- _RECORDS TO PROCESS_:
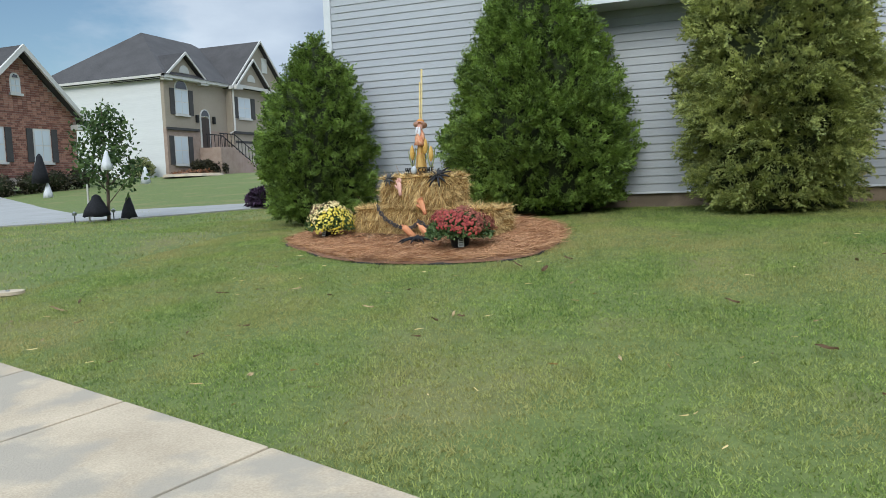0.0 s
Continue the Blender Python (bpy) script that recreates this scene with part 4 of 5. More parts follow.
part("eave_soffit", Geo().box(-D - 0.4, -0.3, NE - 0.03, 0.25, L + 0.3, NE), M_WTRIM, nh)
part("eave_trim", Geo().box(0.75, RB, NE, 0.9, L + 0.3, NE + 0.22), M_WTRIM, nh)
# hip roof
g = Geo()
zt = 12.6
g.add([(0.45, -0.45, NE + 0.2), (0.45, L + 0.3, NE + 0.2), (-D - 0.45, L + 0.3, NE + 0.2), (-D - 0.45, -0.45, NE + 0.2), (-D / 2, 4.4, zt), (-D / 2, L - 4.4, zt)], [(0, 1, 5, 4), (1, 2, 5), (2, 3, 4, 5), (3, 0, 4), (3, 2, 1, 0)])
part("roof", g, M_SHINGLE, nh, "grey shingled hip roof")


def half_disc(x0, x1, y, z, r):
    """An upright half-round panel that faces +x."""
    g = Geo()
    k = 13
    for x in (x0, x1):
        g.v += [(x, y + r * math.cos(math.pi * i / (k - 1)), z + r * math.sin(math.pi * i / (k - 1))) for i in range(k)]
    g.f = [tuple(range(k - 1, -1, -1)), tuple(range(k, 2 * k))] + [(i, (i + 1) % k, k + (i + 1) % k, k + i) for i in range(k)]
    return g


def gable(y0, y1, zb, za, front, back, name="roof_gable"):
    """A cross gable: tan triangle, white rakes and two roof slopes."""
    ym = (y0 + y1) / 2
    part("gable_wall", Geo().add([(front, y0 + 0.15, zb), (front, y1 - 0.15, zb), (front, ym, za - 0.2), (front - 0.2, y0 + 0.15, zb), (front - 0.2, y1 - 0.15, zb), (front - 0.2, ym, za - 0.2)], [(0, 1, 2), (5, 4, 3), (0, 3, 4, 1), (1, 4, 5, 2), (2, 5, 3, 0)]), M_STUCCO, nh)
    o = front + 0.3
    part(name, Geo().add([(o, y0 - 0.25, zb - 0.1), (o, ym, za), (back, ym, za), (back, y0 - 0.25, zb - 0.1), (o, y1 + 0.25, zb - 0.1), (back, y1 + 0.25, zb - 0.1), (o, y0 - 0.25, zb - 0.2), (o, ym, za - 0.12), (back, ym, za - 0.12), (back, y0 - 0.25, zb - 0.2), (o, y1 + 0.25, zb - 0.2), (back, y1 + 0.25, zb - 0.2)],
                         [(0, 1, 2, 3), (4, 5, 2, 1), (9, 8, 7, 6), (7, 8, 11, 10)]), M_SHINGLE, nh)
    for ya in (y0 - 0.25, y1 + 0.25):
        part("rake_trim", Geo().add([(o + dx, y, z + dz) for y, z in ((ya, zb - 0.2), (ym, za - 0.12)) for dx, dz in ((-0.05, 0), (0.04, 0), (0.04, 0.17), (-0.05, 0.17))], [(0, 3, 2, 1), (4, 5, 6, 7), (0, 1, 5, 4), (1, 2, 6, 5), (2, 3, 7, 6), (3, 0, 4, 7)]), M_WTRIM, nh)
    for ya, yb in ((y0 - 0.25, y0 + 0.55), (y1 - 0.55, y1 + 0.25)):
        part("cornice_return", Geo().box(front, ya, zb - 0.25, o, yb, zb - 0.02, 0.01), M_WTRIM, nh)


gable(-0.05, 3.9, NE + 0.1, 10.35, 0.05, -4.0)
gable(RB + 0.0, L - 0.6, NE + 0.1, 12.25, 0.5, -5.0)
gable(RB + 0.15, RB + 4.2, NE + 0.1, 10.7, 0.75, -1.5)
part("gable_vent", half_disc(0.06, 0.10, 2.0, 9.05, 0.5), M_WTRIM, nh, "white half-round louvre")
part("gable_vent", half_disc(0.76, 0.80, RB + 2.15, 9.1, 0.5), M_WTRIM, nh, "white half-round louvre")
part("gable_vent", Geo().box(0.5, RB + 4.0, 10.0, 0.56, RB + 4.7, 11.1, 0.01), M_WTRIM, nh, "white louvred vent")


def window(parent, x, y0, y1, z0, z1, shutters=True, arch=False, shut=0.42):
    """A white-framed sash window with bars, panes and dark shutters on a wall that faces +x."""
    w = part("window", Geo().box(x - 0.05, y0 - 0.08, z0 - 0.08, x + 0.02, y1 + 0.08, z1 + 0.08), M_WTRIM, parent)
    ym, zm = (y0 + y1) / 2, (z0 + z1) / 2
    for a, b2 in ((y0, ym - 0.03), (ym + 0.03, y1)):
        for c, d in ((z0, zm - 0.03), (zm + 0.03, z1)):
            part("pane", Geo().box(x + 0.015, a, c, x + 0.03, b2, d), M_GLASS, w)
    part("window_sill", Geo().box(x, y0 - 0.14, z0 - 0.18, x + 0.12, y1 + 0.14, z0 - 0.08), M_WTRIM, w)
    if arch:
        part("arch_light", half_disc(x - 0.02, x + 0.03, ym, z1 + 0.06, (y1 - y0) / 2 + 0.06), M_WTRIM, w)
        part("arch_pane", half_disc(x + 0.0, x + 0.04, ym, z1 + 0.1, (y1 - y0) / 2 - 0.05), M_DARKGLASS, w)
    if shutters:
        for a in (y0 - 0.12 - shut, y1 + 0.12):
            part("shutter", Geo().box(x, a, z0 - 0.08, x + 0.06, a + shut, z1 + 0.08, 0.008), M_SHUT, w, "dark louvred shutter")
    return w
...
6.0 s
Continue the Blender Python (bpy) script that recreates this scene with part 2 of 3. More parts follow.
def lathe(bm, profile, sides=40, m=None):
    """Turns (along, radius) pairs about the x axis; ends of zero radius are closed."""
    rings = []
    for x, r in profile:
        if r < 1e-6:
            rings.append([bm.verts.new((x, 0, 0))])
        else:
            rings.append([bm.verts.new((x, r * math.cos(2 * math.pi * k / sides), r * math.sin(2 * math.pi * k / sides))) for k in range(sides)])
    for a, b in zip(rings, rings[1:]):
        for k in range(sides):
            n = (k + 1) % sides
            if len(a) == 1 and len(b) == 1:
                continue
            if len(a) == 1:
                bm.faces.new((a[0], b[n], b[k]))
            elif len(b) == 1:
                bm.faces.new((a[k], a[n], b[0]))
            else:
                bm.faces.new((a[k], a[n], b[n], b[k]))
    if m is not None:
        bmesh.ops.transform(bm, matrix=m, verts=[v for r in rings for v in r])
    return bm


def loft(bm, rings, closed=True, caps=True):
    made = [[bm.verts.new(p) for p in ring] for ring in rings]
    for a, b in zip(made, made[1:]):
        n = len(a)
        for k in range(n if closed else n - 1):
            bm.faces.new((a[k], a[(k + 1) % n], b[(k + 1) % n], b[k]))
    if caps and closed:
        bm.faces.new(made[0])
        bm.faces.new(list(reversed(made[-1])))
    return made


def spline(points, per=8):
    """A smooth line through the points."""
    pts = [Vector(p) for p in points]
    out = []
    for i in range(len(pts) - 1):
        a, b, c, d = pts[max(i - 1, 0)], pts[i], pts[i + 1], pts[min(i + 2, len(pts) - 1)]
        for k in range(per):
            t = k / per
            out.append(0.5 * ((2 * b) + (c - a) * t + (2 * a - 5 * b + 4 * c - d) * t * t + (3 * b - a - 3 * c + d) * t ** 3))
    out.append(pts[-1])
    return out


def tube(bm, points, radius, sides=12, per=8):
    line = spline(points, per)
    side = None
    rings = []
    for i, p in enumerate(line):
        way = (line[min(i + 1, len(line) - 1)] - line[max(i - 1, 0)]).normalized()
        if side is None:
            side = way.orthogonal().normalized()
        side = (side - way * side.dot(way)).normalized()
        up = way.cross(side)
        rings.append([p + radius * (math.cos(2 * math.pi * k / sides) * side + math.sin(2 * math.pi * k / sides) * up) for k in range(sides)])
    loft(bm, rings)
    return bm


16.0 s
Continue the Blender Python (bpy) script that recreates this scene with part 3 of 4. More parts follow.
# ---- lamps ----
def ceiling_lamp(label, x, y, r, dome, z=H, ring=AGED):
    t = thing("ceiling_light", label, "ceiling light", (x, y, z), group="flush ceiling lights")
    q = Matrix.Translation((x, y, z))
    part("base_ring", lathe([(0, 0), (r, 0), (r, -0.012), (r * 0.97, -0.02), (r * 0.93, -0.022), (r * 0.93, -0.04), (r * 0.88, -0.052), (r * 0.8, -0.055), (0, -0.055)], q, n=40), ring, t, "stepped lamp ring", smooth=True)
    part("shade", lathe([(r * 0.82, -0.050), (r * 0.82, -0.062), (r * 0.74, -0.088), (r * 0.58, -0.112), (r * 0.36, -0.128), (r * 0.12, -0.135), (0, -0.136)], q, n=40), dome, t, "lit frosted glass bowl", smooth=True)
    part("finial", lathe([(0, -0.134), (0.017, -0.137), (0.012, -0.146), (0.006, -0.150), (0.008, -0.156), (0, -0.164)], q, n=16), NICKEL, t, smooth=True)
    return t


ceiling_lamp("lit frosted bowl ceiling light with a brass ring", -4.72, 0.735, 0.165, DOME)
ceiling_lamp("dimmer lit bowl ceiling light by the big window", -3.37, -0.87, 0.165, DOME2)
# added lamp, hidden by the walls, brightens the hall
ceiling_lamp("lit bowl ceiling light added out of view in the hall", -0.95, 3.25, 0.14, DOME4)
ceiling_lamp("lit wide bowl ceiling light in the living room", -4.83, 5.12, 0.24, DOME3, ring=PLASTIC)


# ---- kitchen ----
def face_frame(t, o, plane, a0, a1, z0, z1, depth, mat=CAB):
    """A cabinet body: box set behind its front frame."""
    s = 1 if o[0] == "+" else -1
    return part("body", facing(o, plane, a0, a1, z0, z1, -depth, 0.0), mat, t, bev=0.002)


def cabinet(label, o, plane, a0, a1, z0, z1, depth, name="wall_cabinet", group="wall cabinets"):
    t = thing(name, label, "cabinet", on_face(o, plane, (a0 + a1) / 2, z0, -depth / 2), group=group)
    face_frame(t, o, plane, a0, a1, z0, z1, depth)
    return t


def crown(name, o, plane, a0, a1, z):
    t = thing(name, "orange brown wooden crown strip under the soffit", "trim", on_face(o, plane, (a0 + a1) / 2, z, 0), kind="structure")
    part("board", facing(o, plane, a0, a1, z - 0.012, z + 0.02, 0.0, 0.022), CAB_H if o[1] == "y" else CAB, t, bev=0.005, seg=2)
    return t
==
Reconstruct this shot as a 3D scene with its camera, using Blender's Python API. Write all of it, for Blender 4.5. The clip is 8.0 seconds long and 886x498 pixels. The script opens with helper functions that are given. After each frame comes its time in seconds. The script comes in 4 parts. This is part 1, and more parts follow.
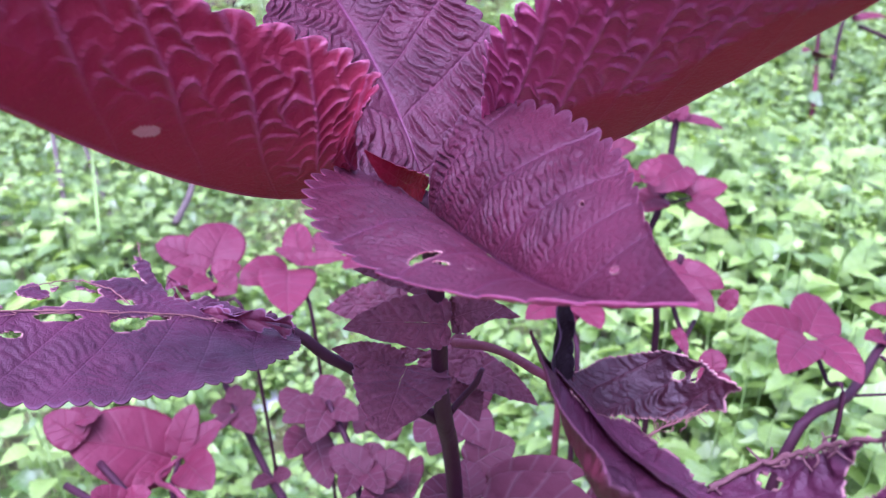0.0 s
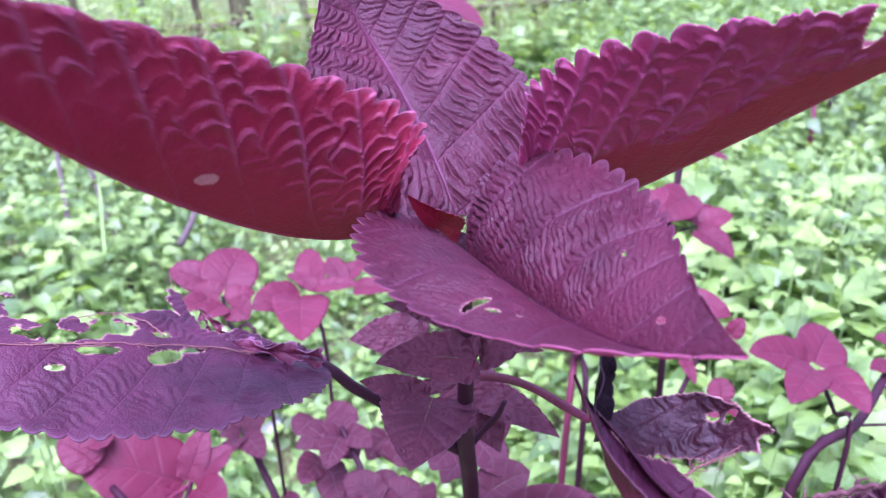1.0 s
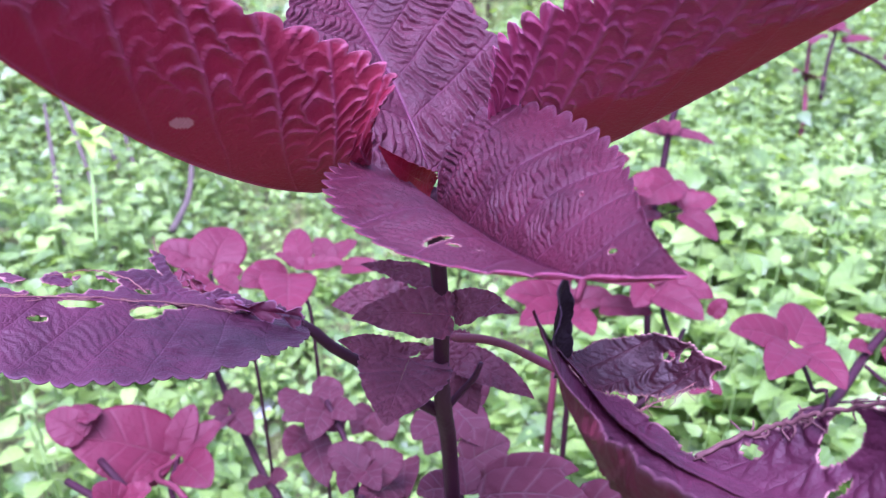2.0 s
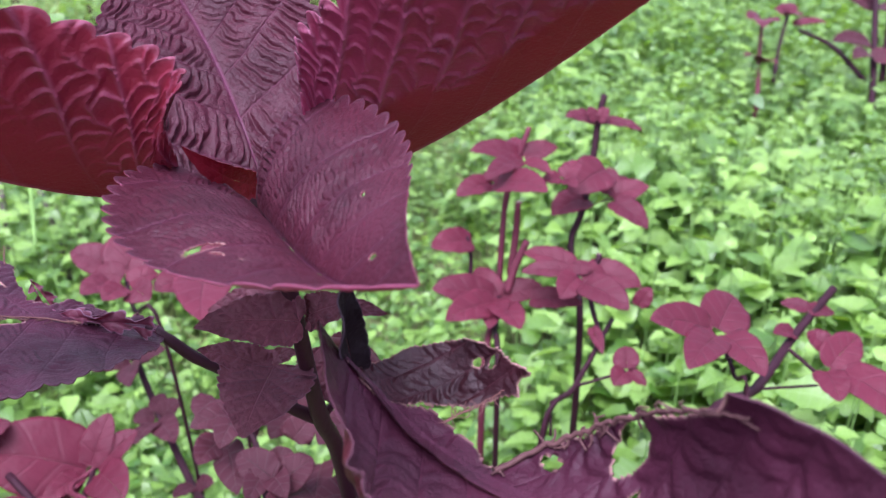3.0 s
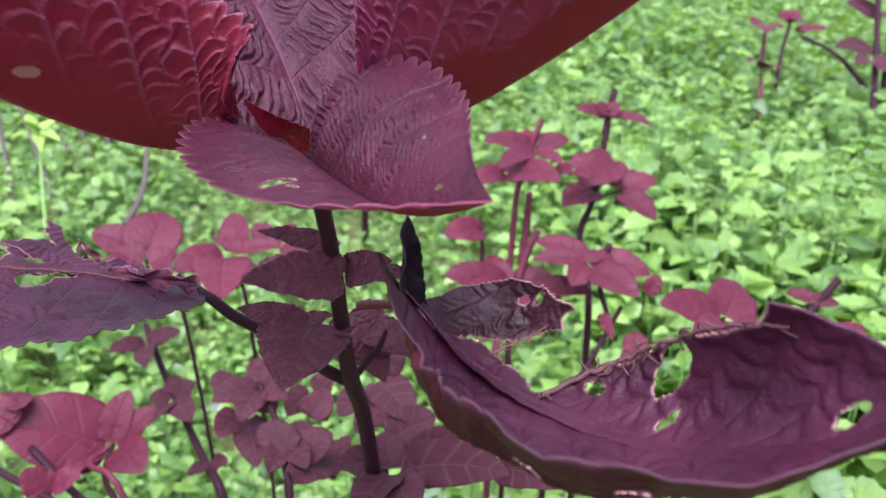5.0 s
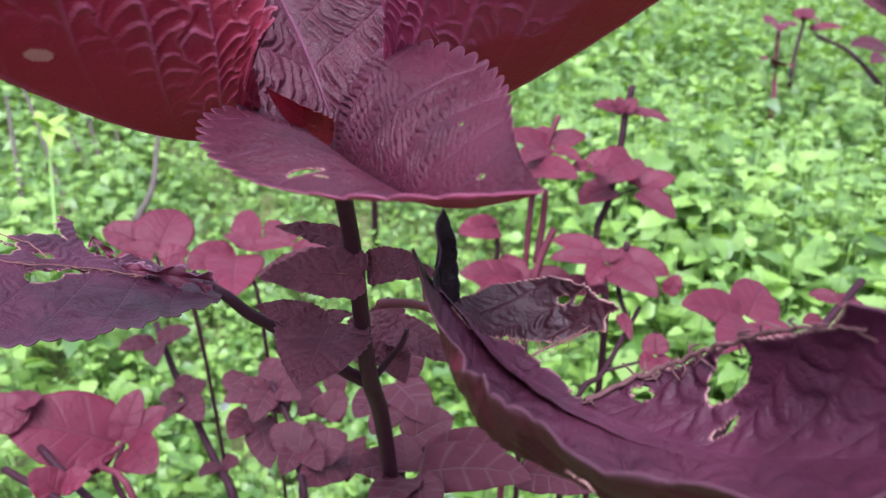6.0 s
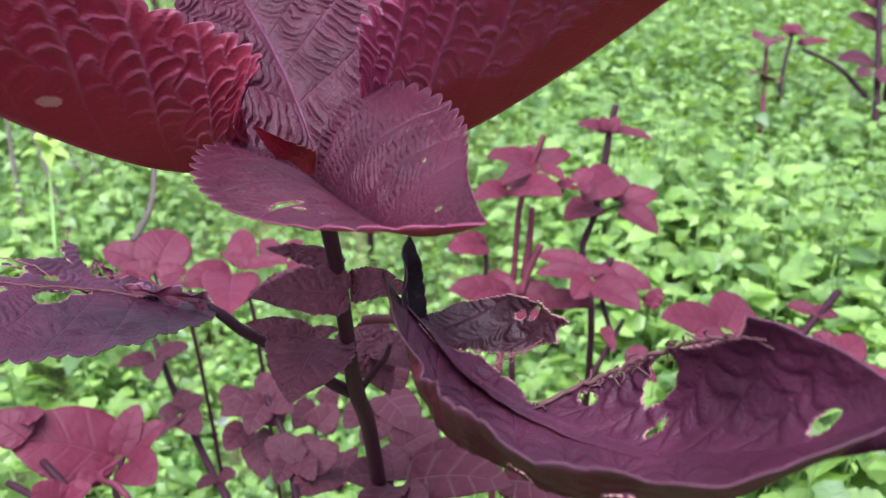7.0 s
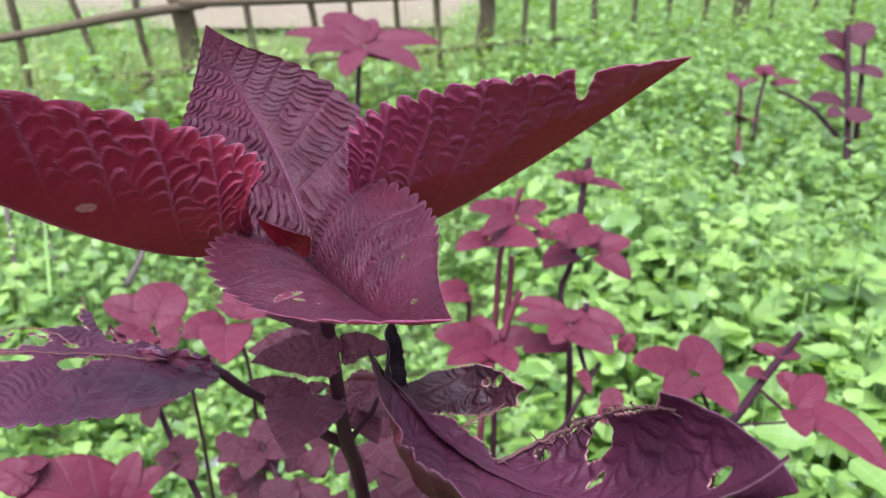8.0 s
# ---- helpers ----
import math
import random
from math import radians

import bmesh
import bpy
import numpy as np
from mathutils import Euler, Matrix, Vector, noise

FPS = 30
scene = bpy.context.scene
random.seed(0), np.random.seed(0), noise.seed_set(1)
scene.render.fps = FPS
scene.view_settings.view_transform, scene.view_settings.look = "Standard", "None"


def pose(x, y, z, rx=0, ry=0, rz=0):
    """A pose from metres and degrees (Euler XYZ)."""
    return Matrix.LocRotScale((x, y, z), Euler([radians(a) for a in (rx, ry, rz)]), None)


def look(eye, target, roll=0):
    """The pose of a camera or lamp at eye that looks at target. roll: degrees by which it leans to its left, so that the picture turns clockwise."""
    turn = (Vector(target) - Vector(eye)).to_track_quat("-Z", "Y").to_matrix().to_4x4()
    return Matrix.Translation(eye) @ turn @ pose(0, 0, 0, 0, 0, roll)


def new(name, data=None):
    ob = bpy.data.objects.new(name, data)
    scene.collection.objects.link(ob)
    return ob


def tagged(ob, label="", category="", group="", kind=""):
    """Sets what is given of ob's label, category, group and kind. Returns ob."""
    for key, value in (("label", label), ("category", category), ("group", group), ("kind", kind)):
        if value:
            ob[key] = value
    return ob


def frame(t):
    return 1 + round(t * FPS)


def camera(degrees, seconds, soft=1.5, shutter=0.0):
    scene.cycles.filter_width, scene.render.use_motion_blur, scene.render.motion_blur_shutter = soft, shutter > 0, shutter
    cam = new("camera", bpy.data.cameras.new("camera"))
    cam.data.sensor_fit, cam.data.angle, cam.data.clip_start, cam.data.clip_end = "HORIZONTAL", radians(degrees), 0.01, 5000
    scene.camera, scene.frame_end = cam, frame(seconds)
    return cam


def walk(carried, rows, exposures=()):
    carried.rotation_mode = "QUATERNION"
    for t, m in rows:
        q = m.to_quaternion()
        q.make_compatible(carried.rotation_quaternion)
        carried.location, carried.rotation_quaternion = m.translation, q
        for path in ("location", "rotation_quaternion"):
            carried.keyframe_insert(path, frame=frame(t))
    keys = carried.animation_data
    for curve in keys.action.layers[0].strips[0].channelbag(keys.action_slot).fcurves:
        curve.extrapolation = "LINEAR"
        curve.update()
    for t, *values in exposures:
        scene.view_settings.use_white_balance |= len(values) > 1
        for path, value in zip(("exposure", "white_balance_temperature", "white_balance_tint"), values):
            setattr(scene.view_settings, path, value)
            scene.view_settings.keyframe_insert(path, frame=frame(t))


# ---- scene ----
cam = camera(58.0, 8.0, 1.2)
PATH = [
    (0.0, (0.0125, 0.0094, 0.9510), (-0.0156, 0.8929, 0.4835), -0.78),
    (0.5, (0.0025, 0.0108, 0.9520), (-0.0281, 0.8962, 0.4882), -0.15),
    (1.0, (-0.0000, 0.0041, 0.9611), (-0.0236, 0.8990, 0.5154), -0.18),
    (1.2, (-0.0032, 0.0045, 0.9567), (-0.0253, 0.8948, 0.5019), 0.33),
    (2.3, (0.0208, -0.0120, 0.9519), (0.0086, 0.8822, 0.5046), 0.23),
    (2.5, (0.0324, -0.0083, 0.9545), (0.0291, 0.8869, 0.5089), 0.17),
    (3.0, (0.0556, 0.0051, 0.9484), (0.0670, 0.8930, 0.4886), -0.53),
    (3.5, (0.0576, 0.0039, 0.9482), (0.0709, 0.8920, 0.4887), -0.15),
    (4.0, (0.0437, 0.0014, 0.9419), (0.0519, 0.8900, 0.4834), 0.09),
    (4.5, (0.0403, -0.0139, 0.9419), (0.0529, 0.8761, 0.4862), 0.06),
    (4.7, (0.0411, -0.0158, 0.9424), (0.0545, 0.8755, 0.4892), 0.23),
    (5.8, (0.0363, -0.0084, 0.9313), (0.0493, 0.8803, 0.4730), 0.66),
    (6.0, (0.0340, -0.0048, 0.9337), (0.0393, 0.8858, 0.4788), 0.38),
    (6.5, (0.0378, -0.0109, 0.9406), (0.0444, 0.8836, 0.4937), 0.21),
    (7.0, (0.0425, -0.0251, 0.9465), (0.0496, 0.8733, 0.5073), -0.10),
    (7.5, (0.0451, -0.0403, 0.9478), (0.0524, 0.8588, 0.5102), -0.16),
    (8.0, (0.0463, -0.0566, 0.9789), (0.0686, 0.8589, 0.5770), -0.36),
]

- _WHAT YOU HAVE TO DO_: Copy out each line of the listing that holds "seconds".

- _THE SOLUTION_:
Reconstruct this shot as a 3D scene with its camera, using Blender's Python API. Write all of it, for Blender 4.5. The clip is 8.0 seconds long and 886x498 pixels. The script opens with helper functions that are given. After each frame comes its time in seconds. The script comes in 4 parts. This is part 1, and more parts follow.
def camera(degrees, seconds, soft=1.5, shutter=0.0):
    scene.camera, scene.frame_end = cam, frame(seconds)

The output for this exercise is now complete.